» **PROBLEM STATEMENT**:
Output exactly the span of lines that begins at the line containing "finishes the script." and ends at the line containing "rnd = random.Random(15)", both lines included.

» **PROVIDED INFORMATION**:
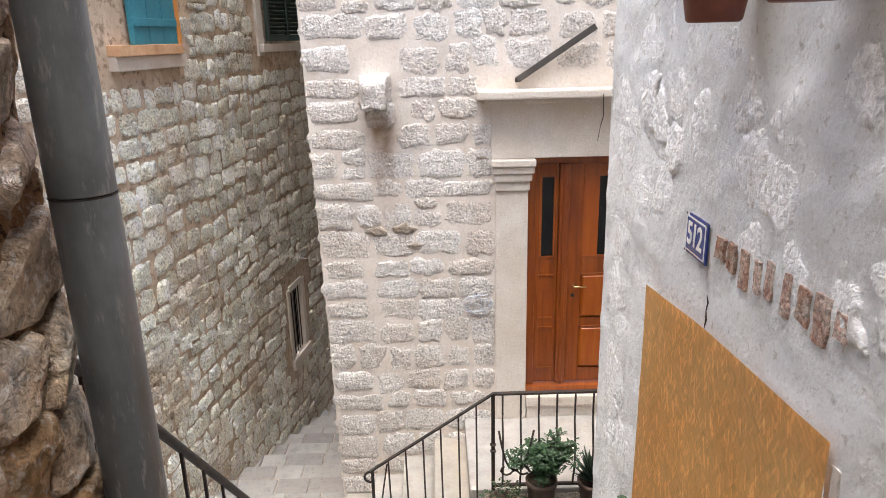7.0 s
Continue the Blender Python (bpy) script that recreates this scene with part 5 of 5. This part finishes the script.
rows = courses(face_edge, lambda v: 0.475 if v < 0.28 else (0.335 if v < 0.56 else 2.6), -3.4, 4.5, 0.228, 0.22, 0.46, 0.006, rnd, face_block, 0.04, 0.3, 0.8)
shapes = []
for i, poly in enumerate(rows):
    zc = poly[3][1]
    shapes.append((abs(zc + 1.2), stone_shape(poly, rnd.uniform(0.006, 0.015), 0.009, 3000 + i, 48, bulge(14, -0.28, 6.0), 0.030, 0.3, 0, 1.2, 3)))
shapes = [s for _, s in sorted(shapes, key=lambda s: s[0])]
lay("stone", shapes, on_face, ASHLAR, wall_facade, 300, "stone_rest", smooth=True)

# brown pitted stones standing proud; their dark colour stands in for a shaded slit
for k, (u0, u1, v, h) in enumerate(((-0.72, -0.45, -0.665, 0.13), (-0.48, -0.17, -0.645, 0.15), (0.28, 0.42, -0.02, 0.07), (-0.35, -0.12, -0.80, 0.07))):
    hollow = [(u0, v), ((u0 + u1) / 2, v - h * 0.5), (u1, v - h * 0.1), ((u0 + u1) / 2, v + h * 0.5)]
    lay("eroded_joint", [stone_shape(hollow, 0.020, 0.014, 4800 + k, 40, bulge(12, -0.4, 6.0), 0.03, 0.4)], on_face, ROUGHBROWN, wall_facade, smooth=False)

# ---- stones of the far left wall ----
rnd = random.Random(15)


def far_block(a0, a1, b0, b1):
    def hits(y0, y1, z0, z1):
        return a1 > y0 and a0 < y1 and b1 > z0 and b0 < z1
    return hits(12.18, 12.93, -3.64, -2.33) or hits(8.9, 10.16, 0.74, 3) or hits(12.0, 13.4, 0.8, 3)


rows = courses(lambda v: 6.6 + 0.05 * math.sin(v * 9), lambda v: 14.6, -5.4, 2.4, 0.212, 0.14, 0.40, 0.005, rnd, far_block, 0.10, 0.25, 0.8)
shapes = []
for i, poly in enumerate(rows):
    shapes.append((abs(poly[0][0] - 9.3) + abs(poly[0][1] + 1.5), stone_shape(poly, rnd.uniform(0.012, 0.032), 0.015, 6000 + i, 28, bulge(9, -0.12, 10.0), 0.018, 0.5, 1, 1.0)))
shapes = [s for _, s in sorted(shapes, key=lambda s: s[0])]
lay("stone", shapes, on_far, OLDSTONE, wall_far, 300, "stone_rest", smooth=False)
---
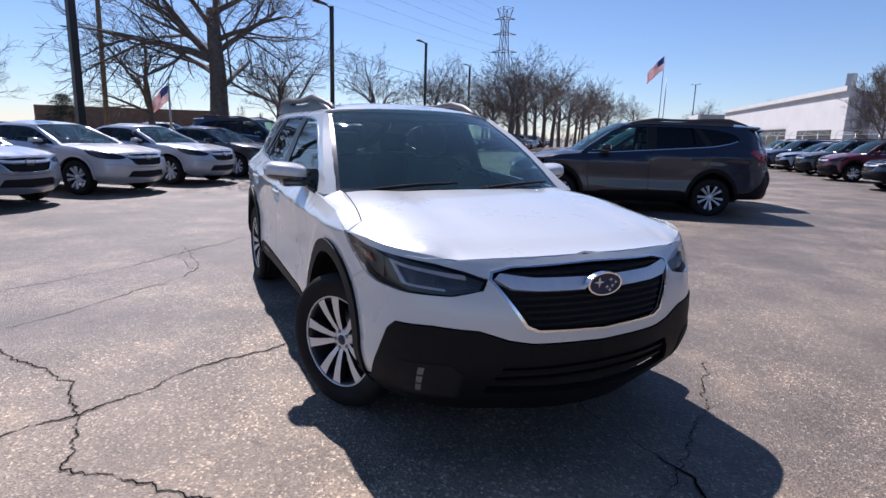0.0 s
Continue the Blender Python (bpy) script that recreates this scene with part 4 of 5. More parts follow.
...
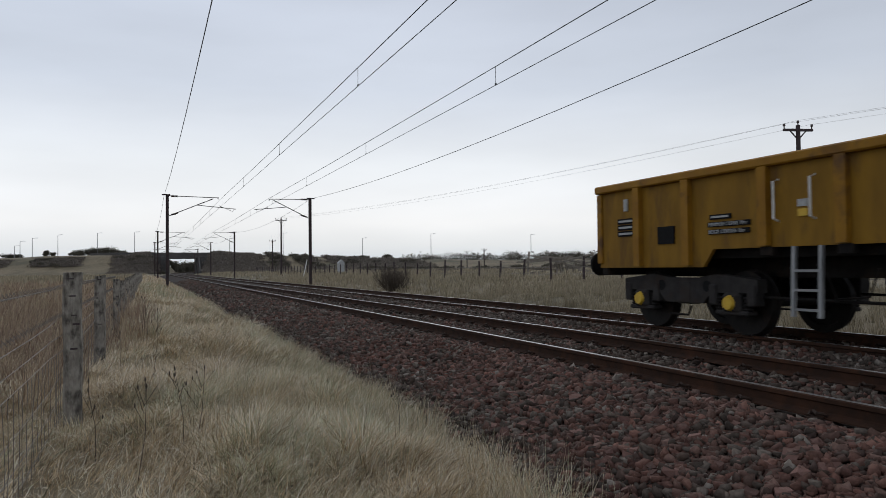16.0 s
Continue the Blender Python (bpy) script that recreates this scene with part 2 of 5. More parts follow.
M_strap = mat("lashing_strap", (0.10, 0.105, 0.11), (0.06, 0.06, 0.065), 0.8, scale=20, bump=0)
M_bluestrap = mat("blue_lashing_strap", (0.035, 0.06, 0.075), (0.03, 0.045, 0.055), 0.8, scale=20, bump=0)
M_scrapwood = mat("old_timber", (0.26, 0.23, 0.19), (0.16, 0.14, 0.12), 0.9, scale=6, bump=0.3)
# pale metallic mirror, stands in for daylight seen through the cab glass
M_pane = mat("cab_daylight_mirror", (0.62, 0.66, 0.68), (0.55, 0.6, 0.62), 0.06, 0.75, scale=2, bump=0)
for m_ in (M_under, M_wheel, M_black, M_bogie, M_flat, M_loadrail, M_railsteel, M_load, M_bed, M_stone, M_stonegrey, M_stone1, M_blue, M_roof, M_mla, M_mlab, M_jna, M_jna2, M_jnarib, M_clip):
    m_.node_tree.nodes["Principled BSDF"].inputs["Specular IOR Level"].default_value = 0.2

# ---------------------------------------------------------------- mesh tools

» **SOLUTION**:
Continue the Blender Python (bpy) script that recreates this scene with part 5 of 5. This part finishes the script.
rows = courses(face_edge, lambda v: 0.475 if v < 0.28 else (0.335 if v < 0.56 else 2.6), -3.4, 4.5, 0.228, 0.22, 0.46, 0.006, rnd, face_block, 0.04, 0.3, 0.8)
shapes = []
for i, poly in enumerate(rows):
    zc = poly[3][1]
    shapes.append((abs(zc + 1.2), stone_shape(poly, rnd.uniform(0.006, 0.015), 0.009, 3000 + i, 48, bulge(14, -0.28, 6.0), 0.030, 0.3, 0, 1.2, 3)))
shapes = [s for _, s in sorted(shapes, key=lambda s: s[0])]
lay("stone", shapes, on_face, ASHLAR, wall_facade, 300, "stone_rest", smooth=True)

# brown pitted stones standing proud; their dark colour stands in for a shaded slit
for k, (u0, u1, v, h) in enumerate(((-0.72, -0.45, -0.665, 0.13), (-0.48, -0.17, -0.645, 0.15), (0.28, 0.42, -0.02, 0.07), (-0.35, -0.12, -0.80, 0.07))):
    hollow = [(u0, v), ((u0 + u1) / 2, v - h * 0.5), (u1, v - h * 0.1), ((u0 + u1) / 2, v + h * 0.5)]
    lay("eroded_joint", [stone_shape(hollow, 0.020, 0.014, 4800 + k, 40, bulge(12, -0.4, 6.0), 0.03, 0.4)], on_face, ROUGHBROWN, wall_facade, smooth=False)

# ---- stones of the far left wall ----
rnd = random.Random(15)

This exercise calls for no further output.